+++ Supplied entries
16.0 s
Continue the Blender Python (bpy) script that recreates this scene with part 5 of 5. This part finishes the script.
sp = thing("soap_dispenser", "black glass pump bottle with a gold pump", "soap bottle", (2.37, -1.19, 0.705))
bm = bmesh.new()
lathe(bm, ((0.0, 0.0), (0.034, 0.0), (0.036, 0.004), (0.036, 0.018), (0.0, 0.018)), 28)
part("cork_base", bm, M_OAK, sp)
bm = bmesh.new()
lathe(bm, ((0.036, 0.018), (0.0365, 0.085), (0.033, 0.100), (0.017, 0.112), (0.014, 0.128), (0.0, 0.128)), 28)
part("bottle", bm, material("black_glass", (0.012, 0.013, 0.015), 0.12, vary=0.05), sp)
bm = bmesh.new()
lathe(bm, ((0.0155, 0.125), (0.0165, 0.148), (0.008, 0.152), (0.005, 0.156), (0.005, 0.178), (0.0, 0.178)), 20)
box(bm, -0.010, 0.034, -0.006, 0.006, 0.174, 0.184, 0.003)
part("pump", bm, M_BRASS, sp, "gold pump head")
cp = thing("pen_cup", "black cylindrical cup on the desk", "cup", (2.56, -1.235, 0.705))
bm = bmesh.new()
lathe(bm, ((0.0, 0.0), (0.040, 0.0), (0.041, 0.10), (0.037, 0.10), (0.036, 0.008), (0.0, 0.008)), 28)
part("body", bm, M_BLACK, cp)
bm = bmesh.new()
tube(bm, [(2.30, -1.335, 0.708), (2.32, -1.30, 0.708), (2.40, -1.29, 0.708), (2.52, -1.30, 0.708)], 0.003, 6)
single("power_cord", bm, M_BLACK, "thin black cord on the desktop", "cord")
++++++
+++ Supplied entries
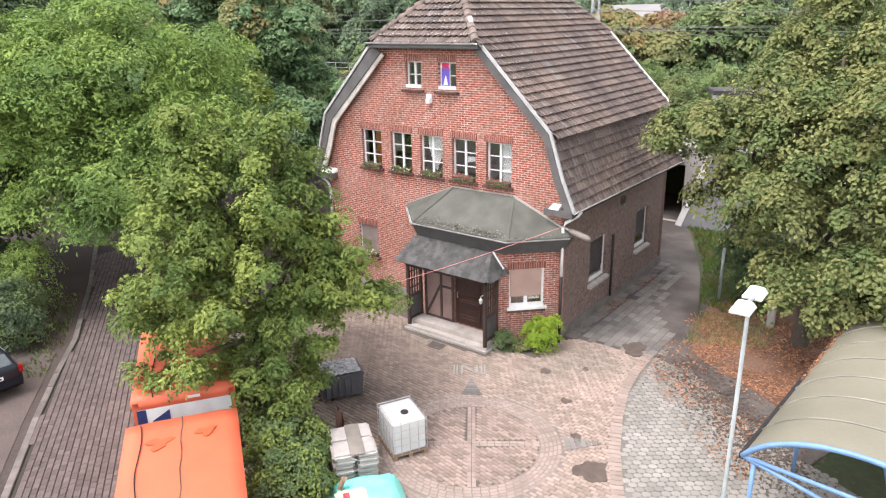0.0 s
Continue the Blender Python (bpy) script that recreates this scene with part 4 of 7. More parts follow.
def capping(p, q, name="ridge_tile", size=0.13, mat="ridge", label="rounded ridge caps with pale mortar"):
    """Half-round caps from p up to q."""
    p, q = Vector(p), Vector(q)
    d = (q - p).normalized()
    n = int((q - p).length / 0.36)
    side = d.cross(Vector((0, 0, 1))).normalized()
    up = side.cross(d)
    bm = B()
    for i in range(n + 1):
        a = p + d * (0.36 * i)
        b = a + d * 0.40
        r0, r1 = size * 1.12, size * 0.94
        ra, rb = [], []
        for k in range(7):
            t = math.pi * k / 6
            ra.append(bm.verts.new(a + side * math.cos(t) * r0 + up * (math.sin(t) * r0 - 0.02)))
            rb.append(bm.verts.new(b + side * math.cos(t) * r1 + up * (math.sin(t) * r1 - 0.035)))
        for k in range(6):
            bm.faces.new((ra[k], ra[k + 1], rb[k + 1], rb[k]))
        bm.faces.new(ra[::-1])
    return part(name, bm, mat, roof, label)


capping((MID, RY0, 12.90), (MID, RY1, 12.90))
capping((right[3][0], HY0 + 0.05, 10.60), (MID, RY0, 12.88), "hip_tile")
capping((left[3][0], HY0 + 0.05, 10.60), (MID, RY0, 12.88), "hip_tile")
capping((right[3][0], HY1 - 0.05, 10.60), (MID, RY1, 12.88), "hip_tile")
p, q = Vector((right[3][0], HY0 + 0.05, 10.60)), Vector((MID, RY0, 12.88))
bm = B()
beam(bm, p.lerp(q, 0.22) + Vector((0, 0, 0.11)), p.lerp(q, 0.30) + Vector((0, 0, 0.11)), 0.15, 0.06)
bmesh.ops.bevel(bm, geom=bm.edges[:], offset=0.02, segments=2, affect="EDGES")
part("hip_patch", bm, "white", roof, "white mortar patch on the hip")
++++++
Exercise prompt:
Begin with the line that has "More parts follow." in the listing above and end after the line that has "return part(name, bm, mat, roof, label)"; output those lines exactly.

Solution to the problem:
Continue the Blender Python (bpy) script that recreates this scene with part 4 of 7. More parts follow.
def capping(p, q, name="ridge_tile", size=0.13, mat="ridge", label="rounded ridge caps with pale mortar"):
    """Half-round caps from p up to q."""
    p, q = Vector(p), Vector(q)
    d = (q - p).normalized()
    n = int((q - p).length / 0.36)
    side = d.cross(Vector((0, 0, 1))).normalized()
    up = side.cross(d)
    bm = B()
    for i in range(n + 1):
        a = p + d * (0.36 * i)
        b = a + d * 0.40
        r0, r1 = size * 1.12, size * 0.94
        ra, rb = [], []
        for k in range(7):
            t = math.pi * k / 6
            ra.append(bm.verts.new(a + side * math.cos(t) * r0 + up * (math.sin(t) * r0 - 0.02)))
            rb.append(bm.verts.new(b + side * math.cos(t) * r1 + up * (math.sin(t) * r1 - 0.035)))
        for k in range(6):
            bm.faces.new((ra[k], ra[k + 1], rb[k + 1], rb[k]))
        bm.faces.new(ra[::-1])
    return part(name, bm, mat, roof, label)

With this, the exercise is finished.